State Rep. Mark Perry, D-Jacksonville, who in June 2013 suggested that the Lottery Commission consider deploying the electronic monitor games to increase the lottery's declining ticket sales and net proceeds for college scholarships, voted no.

The Senate voted 34-0 to approve an identical bill -- SB5.

The bills reflect a compromise between Hickey, who wants to bar the lottery from offering the electronic monitor games, and House Speaker Davy Carter, R-Cabot, who wants to delay a decision until after the 2015 Legislature convenes Jan. 12.

Supporters of the electronic monitor games said they are similar to Powerball and Mega Millions, except drawings would be held every four minutes and results would be shown on monitors similar to television screens set up in participating locations.

Hickey told senators Tuesday that he doesn't believe there is any difference between video lottery terminals that are prohibited under state law and the electronic monitor games that the lottery wants to deploy.

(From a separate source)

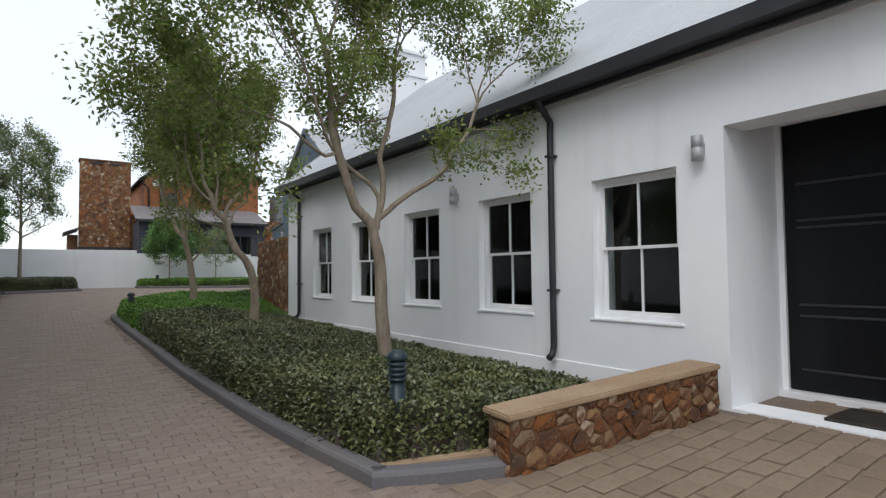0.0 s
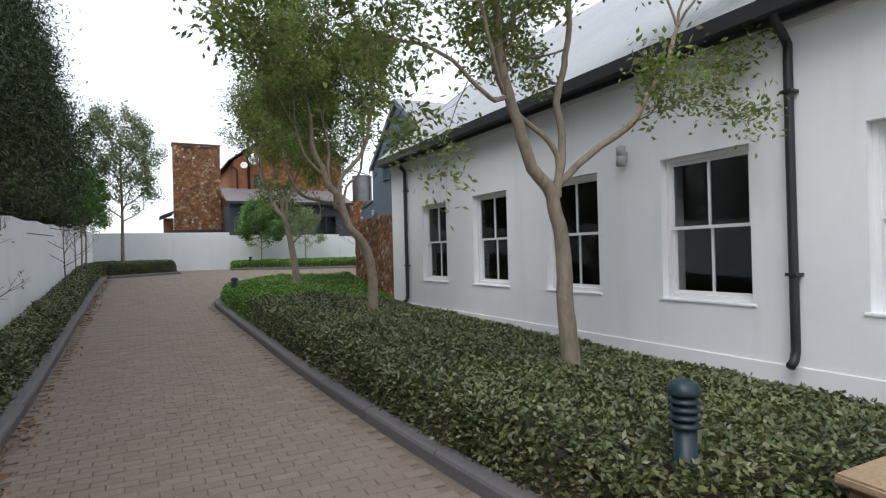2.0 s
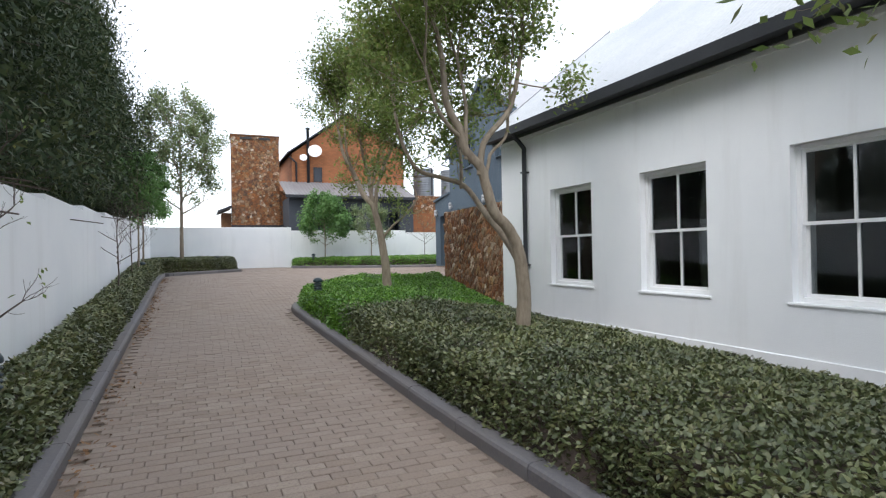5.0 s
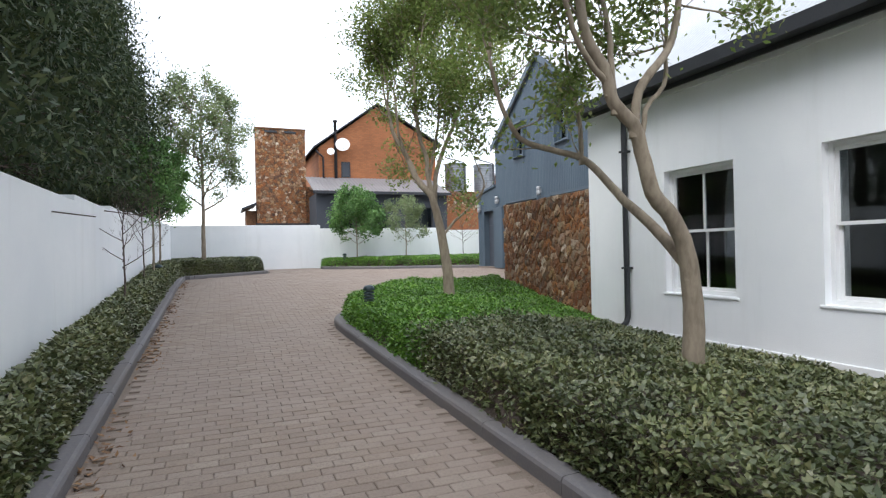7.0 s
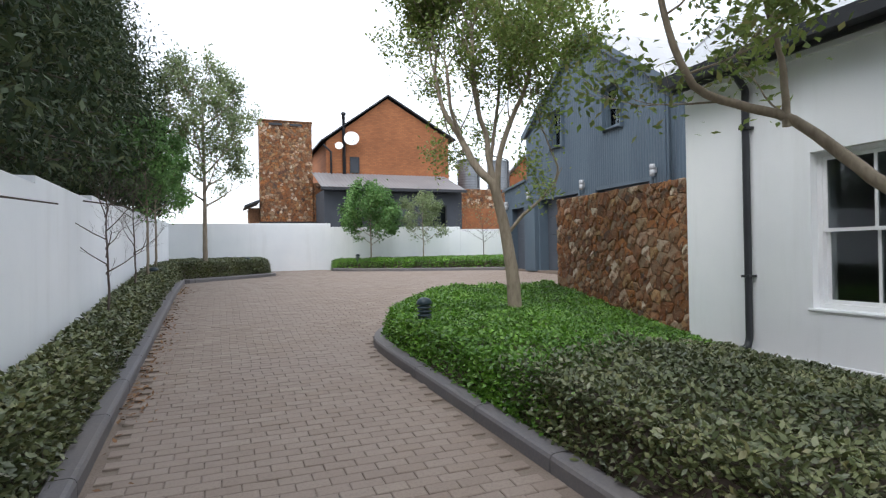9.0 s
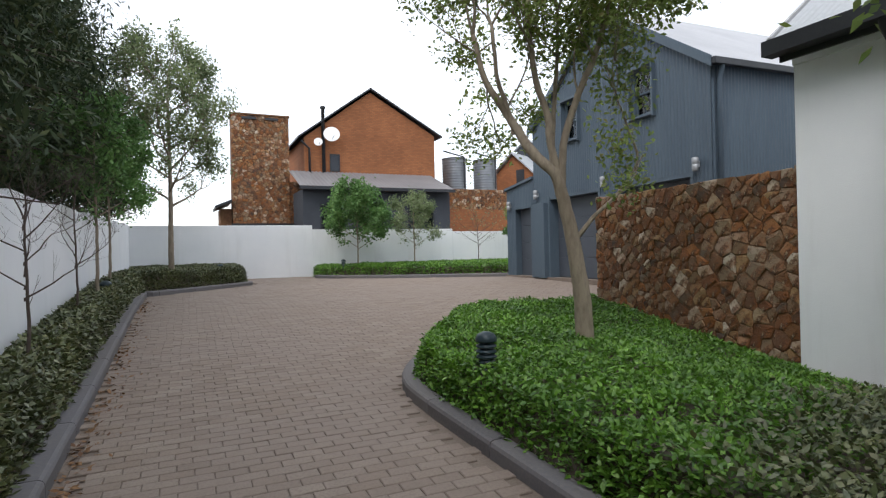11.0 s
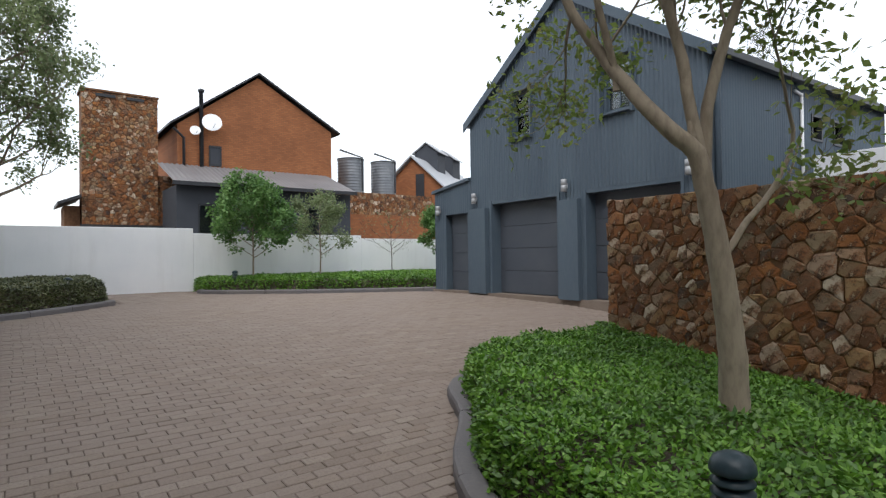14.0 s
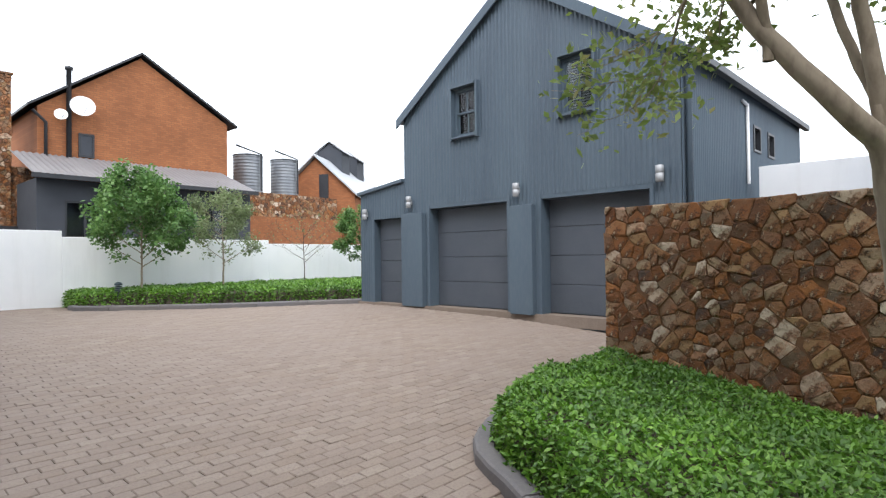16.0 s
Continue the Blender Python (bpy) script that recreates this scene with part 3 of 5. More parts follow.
av, af = [], []
for j, y in enumerate((-8, -4, 0, 1.5, 3.0)):
    for x in (2.0, 3.0, 5.4, 6.6):
        av.append((x, y, apron_z(x, y) - 0.004))
for j in range(4):
    for i in range(3):
        af.append((j * 4 + i, j * 4 + i + 1, j * 4 + i + 5, j * 4 + i + 4))
apron = tagged(new("pavement", mesh_of("pavement", av, af, M_JOINT)), "sandstone cobble apron rising to the front door", "pavement", kind="structure")
mat_t = thing("door_mat", (6.02, 1.38, apron_z(6.0, 1.3) + 0.03), "brown ribbed rubber door mat on the cobbles", "door mat")
part("mat", boxes((-0.3, 0.3, -0.55, 0.55, -0.02, 0.012), bevel=0.006), M_RUBBER, mat_t)
for k in range(14):
    part("rib", boxes((-0.27 + 0.04 * k, -0.25 + 0.04 * k, -0.52, 0.52, 0.0121, 0.022)), M_RUBBER, mat_t)


# ---- stone walling ----
def stone_cells(w, h, size, rng):
    """Irregular polygons that fill a w by h face."""
    pts, tries = [], int(14 * w * h / size ** 2) + 20
    for _ in range(tries):
        x, y, r = rng.uniform(0, w), rng.uniform(0, h), size * rng.choice([0.42, 0.6, 0.85, 1.15, 1.5])
        if all((0.8 * (x - a)) ** 2 + (1.15 * (y - b)) ** 2 > (max(r, q) * 0.72) ** 2 for a, b, q in pts):
            pts.append((x, y, r))
    pts = [(x, y) for x, y, _ in pts]
    cells = []
    for i, (px, py) in enumerate(pts):
        poly = [(0, 0), (w, 0), (w, h), (0, h)]
        for j, (qx, qy) in enumerate(pts):
            if i == j or (qx - px) ** 2 + (qy - py) ** 2 > (3.2 * size) ** 2:
                continue
            mx, my, dx, dy = (px + qx) / 2, (py + qy) / 2, qx - px, qy - py
            out = []
            for k in range(len(poly)):
                a, b = poly[k], poly[(k + 1) % len(poly)]
                da, db = (a[0] - mx) * dx + (a[1] - my) * dy, (b[0] - mx) * dx + (b[1] - my) * dy
                if da <= 0:
                    out.append(a)
                if da * db < 0:
                    t = da / (da - db)
                    out.append((a[0] + t * (b[0] - a[0]), a[1] + t * (b[1] - a[1])))
            poly = out
            if len(poly) < 3:
                break
        if len(poly) >= 3:
            cells.append(poly)
    return cells


def stone_geometry(poly, gap, proud, rng):
    """Verts and faces of one rough stone; u, v in the face, the third number out of it."""
    cx, cy = sum(p[0] for p in poly) / len(poly), sum(p[1] for p in poly) / len(poly)
    r = min(math.hypot(p[0] - cx, p[1] - cy) for p in poly)
    k0, k1 = max(0.3, 1 - gap / max(r, 0.02)), max(0.2, 1 - gap / max(r, 0.02)) * 0.78
    d = proud * rng.uniform(0.55, 1.25)
    tx, ty = rng.uniform(-0.3, 0.3), rng.uniform(-0.3, 0.3)
    vs, n = [], len(poly)
    for k, z in ((k0, -0.03), (k0, d * 0.55), (k1, d)):
        for x, y in poly:
            jx, jy = rng.uniform(-1, 1) * 0.012, rng.uniform(-1, 1) * 0.012
            ux, uy = (x - cx) * k + jx, (y - cy) * k + jy
            vs.append((cx + ux, cy + uy, z + (ux * tx + uy * ty) * (0.5 if z > 0 else 0) + (rng.uniform(-1, 1) * 0.006 if z > 0 else 0)))
    vs.append((cx, cy, d * 1.08))
    fs = []
    for lay in (0, n):
        for i in range(n):
            j = (i + 1) % n
            fs.append((lay + i, lay + j, lay + n + j, lay + n + i))
    fs += [(2 * n + i, 2 * n + (i + 1) % n, 3 * n) for i in range(n)]
    return vs, fs


def stone_face(parent, origin, u_dir, out_dir, w, h, size, rng, singly=True, proud=0.023, gap=0.008, lower=None, name="stone"):
    o, ud, od = Vector(origin), Vector(u_dir).normalized(), Vector(out_dir).normalized()
    allv, allf = [], []
    for poly in stone_cells(w, h, size, rng):
        if lower:
            poly = [(u, v + lower(u)) for u, v in poly]
        vs, fs = stone_geometry(poly, gap, proud, rng)
        vs = [o + ud * u + Vector((0, 0, v)) + od * q for u, v, q in vs]
        if ud.cross(Vector((0, 0, 1))).dot(od) < 0:
            fs = [f[::-1] for f in fs]
        if singly:
            c = sum(vs, Vector()) / len(vs)
            ob = part(name, mesh_of(name, [v - c for v in vs], fs, M_STONE), M_STONE, parent)
            ob.location = c
        else:
            k = len(allv)
            allv += vs
            allf += [tuple(i + k for i in f) for f in fs]
    if not singly:
        tagged(part(name + "s", mesh_of(name + "s", allv, allf, M_STONE), M_STONE, parent), kind="stuff")


rng = np.random.default_rng(5)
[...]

Lottery Director Bishop Woosley has maintained that the electronic monitor games are not interactive like video lottery terminals.

Hickey said in an interview that he intends to propose legislation in the 2015 regular session to permanently ban the lottery from offering the electronic monitor games.

Woosley told reporters that he plans to make the case to lawmakers about why they should allow the lottery to operate these electronic monitor games because "it's my job to try and find new sources of revenue."

Lamoureux said senators "need to see the machines" because "we need to know what we are talking about" before reaching a final decision.

The lottery's fiscal 2015 budget projects ticket sales of $428 million with $81.2 million collected for college scholarships. That calculation includes about $12.5 million in quick-draw game revenue with about $3.5 million of that going toward college scholarships. The lottery's ticket sales and the amount raised for college scholarships have declined for the past two years.